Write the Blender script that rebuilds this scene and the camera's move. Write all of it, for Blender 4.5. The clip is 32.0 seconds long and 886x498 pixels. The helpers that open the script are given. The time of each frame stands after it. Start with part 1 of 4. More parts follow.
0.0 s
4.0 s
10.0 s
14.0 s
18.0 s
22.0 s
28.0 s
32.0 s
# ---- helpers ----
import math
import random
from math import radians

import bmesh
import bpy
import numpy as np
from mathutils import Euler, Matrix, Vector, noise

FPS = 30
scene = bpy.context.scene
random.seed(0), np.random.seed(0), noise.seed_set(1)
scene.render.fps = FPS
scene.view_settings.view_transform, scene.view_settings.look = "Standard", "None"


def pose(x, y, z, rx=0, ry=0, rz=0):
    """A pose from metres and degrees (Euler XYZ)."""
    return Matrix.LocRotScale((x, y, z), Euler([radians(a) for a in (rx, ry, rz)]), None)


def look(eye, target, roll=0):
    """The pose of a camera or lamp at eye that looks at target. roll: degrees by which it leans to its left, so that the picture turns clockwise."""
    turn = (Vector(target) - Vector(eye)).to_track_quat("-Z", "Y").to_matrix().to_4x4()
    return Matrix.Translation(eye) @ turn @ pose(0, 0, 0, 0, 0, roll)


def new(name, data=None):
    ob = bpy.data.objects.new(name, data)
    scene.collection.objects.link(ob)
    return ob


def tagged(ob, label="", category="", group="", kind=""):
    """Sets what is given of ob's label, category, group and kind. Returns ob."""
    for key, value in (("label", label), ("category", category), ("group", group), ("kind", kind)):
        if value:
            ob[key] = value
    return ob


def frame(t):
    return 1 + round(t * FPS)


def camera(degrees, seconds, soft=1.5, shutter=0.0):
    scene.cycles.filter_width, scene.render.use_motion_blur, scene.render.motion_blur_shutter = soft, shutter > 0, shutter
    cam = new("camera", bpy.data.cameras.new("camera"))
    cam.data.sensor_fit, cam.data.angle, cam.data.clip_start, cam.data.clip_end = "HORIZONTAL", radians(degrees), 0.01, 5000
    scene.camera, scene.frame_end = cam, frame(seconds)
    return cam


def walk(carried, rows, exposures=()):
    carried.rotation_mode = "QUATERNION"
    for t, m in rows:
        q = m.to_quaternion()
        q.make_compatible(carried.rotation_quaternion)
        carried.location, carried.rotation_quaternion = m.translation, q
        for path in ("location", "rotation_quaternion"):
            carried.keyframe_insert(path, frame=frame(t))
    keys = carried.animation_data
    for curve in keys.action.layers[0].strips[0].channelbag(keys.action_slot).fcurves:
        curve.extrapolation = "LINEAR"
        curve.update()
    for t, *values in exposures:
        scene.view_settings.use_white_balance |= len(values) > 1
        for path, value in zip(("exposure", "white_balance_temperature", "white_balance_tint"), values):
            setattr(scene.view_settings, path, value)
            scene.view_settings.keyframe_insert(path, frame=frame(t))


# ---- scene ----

- - - -

* [Task objective] Please set down all the data word for word.

* [Full output]
Write the Blender script that rebuilds this scene and the camera's move. Write all of it, for Blender 4.5. The clip is 32.0 seconds long and 886x498 pixels. The helpers that open the script are given. The time of each frame stands after it. Start with part 1 of 4. More parts follow.
0.0 s
4.0 s
10.0 s
14.0 s
18.0 s
22.0 s
28.0 s
32.0 s
# ---- helpers ----
import math
import random
from math import radians

import bmesh
import bpy
import numpy as np
from mathutils import Euler, Matrix, Vector, noise

FPS = 30
scene = bpy.context.scene
random.seed(0), np.random.seed(0), noise.seed_set(1)
scene.render.fps = FPS
scene.view_settings.view_transform, scene.view_settings.look = "Standard", "None"


def pose(x, y, z, rx=0, ry=0, rz=0):
    """A pose from metres and degrees (Euler XYZ)."""
    return Matrix.LocRotScale((x, y, z), Euler([radians(a) for a in (rx, ry, rz)]), None)


def look(eye, target, roll=0):
    """The pose of a camera or lamp at eye that looks at target. roll: degrees by which it leans to its left, so that the picture turns clockwise."""
    turn = (Vector(target) - Vector(eye)).to_track_quat("-Z", "Y").to_matrix().to_4x4()
    return Matrix.Translation(eye) @ turn @ pose(0, 0, 0, 0, 0, roll)


def new(name, data=None):
    ob = bpy.data.objects.new(name, data)
    scene.collection.objects.link(ob)
    return ob


def tagged(ob, label="", category="", group="", kind=""):
    """Sets what is given of ob's label, category, group and kind. Returns ob."""
    for key, value in (("label", label), ("category", category), ("group", group), ("kind", kind)):
        if value:
            ob[key] = value
    return ob


def frame(t):
    return 1 + round(t * FPS)


def camera(degrees, seconds, soft=1.5, shutter=0.0):
    scene.cycles.filter_width, scene.render.use_motion_blur, scene.render.motion_blur_shutter = soft, shutter > 0, shutter
    cam = new("camera", bpy.data.cameras.new("camera"))
    cam.data.sensor_fit, cam.data.angle, cam.data.clip_start, cam.data.clip_end = "HORIZONTAL", radians(degrees), 0.01, 5000
    scene.camera, scene.frame_end = cam, frame(seconds)
    return cam


def walk(carried, rows, exposures=()):
    carried.rotation_mode = "QUATERNION"
    for t, m in rows:
        q = m.to_quaternion()
        q.make_compatible(carried.rotation_quaternion)
        carried.location, carried.rotation_quaternion = m.translation, q
        for path in ("location", "rotation_quaternion"):
            carried.keyframe_insert(path, frame=frame(t))
    keys = carried.animation_data
    for curve in keys.action.layers[0].strips[0].channelbag(keys.action_slot).fcurves:
        curve.extrapolation = "LINEAR"
        curve.update()
    for t, *values in exposures:
        scene.view_settings.use_white_balance |= len(values) > 1
        for path, value in zip(("exposure", "white_balance_temperature", "white_balance_tint"), values):
            setattr(scene.view_settings, path, value)
            scene.view_settings.keyframe_insert(path, frame=frame(t))


# ---- scene ----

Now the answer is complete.